The allure of the concrete jungle has heretofore created a desert on campus, with clubs and student activities underfunded, underattended and unled.

This is a particular shame because things have begun to shift — this year has shown record participation in student life. Over a dozen clubs have applied to be recognized, and attendance at Club Day nearly doubled since last year. It appears as though we want to change our reputation, to find a way to fit the goings-on at our little campus into our far-flung city lives. But there’s a point when we can only do so much.

The clubs we have wouldn’t exist in the first place if no one wanted to take part in them — but they are an investment of time, energy and money that, for even the most zealous of students, is eventually exhausting. As an institution with a far larger resource pool, Fordham must consider these clubs — and any future ones — as an investment too.

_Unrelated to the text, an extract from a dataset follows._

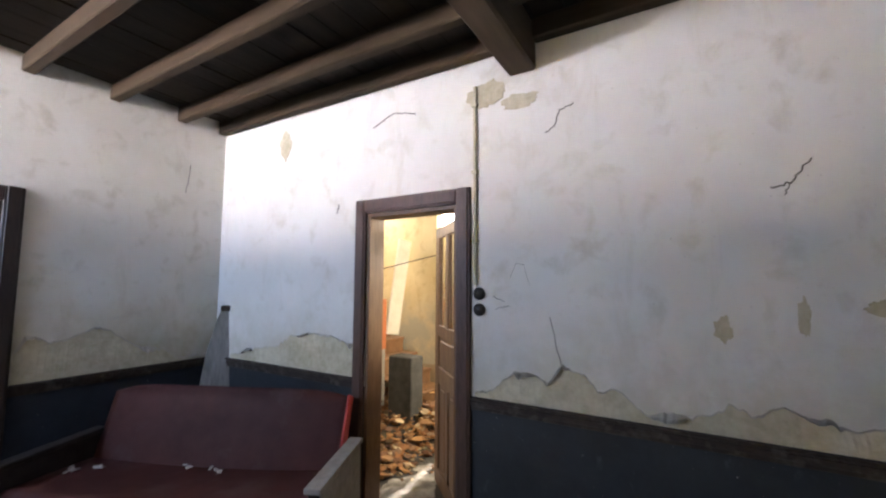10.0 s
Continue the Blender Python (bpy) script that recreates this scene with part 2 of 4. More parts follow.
def floor_material():
    m = Nodes("dirt_covered_concrete_floor", 0.92)
    big, mid, fine = m.noise(0.9, 6, 0.6), m.noise(5, 7, 0.7, warp=0.6), m.noise(45, 5, 0.65)
    base = m.ramp(mid, (0.30, (0.020, 0.018, 0.016)), (0.52, (0.062, 0.057, 0.049)), (0.72, (0.19, 0.18, 0.15)))
    moss = m.math("MULTIPLY", m.step(m.noise(2.1, 6, 0.65), 0.48, 0.62), m.step(mid, 0.38, 0.56))
    base = m.mix(m.math("MULTIPLY", moss, 0.65), base, (0.17, 0.15, 0.055))
    base = m.mix(m.step(big, 0.5, 0.65, 0.0, 0.6), base, (0.055, 0.048, 0.042))
    base = m.mix(m.step(fine, 0.63, 0.70, 0.0, 0.6), base, (0.30, 0.28, 0.23))
    m.color(base).bump(m.math("ADD", mid, m.math("MULTIPLY", fine, 0.5)), 0.7, 0.02)
    return m.mat


M_FLOOR = floor_material()


def curtain_material():
    """Yellow cotton printed with ringed flowers in three sizes."""
    m = Nodes("yellow_flower_print_cotton", 0.85, 0, 0.15)
    uv = m.uv()
    base = m.ramp(m.noise(5, 4, 0.6, uv), (0.3, (0.56, 0.42, 0.008)), (0.7, (0.70, 0.55, 0.02)))
    swirl = m.put("ShaderNodeTexVoronoi", Scale=14.0, Vector=uv)
    swirl.inputs["Randomness"].default_value = 0.9
    ring = m.math("ABSOLUTE", m.math("SUBTRACT", swirl.outputs["Distance"], 0.30), 0.0)
    base = m.mix(m.step(ring, 0.02, 0.05, 0.5, 0.0), base, (0.80, 0.66, 0.14))

    def flowers(col, scale, size, odds, shift, rim):
        mp = m.put("ShaderNodeMapping", Vector=uv)
        mp.inputs["Location"].default_value = (shift, shift * 0.37, 0)
        mp.inputs["Scale"].default_value = (0.80, 1.0, 1.0)
        v = m.put("ShaderNodeTexVoronoi", Scale=scale, Vector=mp.outputs[0])
        v.voronoi_dimensions = "2D"
        v.inputs["Randomness"].default_value = 0.55
        wob = m.math("MULTIPLY", m.math("SUBTRACT", m.noise(scale * 7, 2, 0.5, mp.outputs[0]), 0.5), size * 0.30)
        near = v.outputs["Distance"]
        d = m.math("ADD", near, wob)
        cell = m.axis(0, v.outputs["Color"])
        tint = m.axis(1, v.outputs["Color"])
        on = m.step(cell, odds, odds + 0.001, 1.0, 0.0)
        petal = m.ramp(tint, (0.0, (0.78, 0.22, 0.01)), (0.45, (0.82, 0.30, 0.04)), (0.62, (0.76, 0.18, 0.02)), (0.70, (0.10, 0.22, 0.36)), (1.0, (0.30, 0.12, 0.36)))
        heart = m.ramp(tint, (0.0, (0.06, 0.22, 0.45)), (0.35, (0.05, 0.32, 0.36)), (0.62, (0.16, 0.16, 0.40)), (0.70, (0.85, 0.32, 0.05)), (1.0, (0.75, 0.28, 0.40)))
        out = m.mix(m.math("MULTIPLY", on, m.step(d, size, size * 0.95)), col, rim)
        out = m.mix(m.math("MULTIPLY", on, m.step(d, size * 0.80, size * 0.76)), out, petal)
        out = m.mix(m.math("MULTIPLY", on, m.step(near, size * 0.50, size * 0.46)), out, heart)
        return m.mix(m.math("MULTIPLY", on, m.step(near, size * 0.20, size * 0.16)), out, (0.72, 0.30, 0.30))

    leaf = m.put("ShaderNodeTexVoronoi", Scale=13.0, Vector=m.stretch(1.0, 0.62, 1, uv))
    leaf.voronoi_dimensions = "2D"
    base = m.mix(m.math("MULTIPLY", m.step(leaf.outputs["Distance"], 0.145, 0.13), m.step(m.axis(0, leaf.outputs["Color"]), 0.38, 0.381, 1, 0)), base, (0.07, 0.24, 0.03))
    col = flowers(base, 13.5, 0.21, 0.52, 3.1, (0.70, 0.46, 0.05))
    col = flowers(col, 7.6, 0.245, 0.74, 0.0, (0.84, 0.74, 0.50))
    col = m.mix(m.step(m.noise(2.3, 5, 0.6, uv), 0.55, 0.75, 0.0, 0.30), col, (0.34, 0.25, 0.04))
    m.color(col).bump(m.noise(300, 2, 0.5, uv), 0.15, 0.001)
    return m.mat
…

With an energetic student body of unprecedented size excited to contribute to campus life, Fordham should take a closer look at its policies regarding student involvement. The heavy restrictions on flyering make raising awareness about a new club difficult, while the lack of common space for meetings, formal or informal, makes any organizing a headache. Add to the mix that club leaders are uncompensated and must often prioritize jobs or internships over club responsibilities, and that limited scheduling options put a severe damper on attendance, and it’s clear that clubs at Fordham must fight an uphill battle to even stay afloat.

Fordham’s emphasis on proper bureaucratic procedure is responsible and commendable, but it is an approach best suited to a small student body with a few very dedicated leaders. In this moment of growing enrollment and widespread but noncommittal engagement, Fordham may have to consider loosening its strictures to allow for the organic growth of student involvement, a potential that is, for now, pushing the current system to its limits.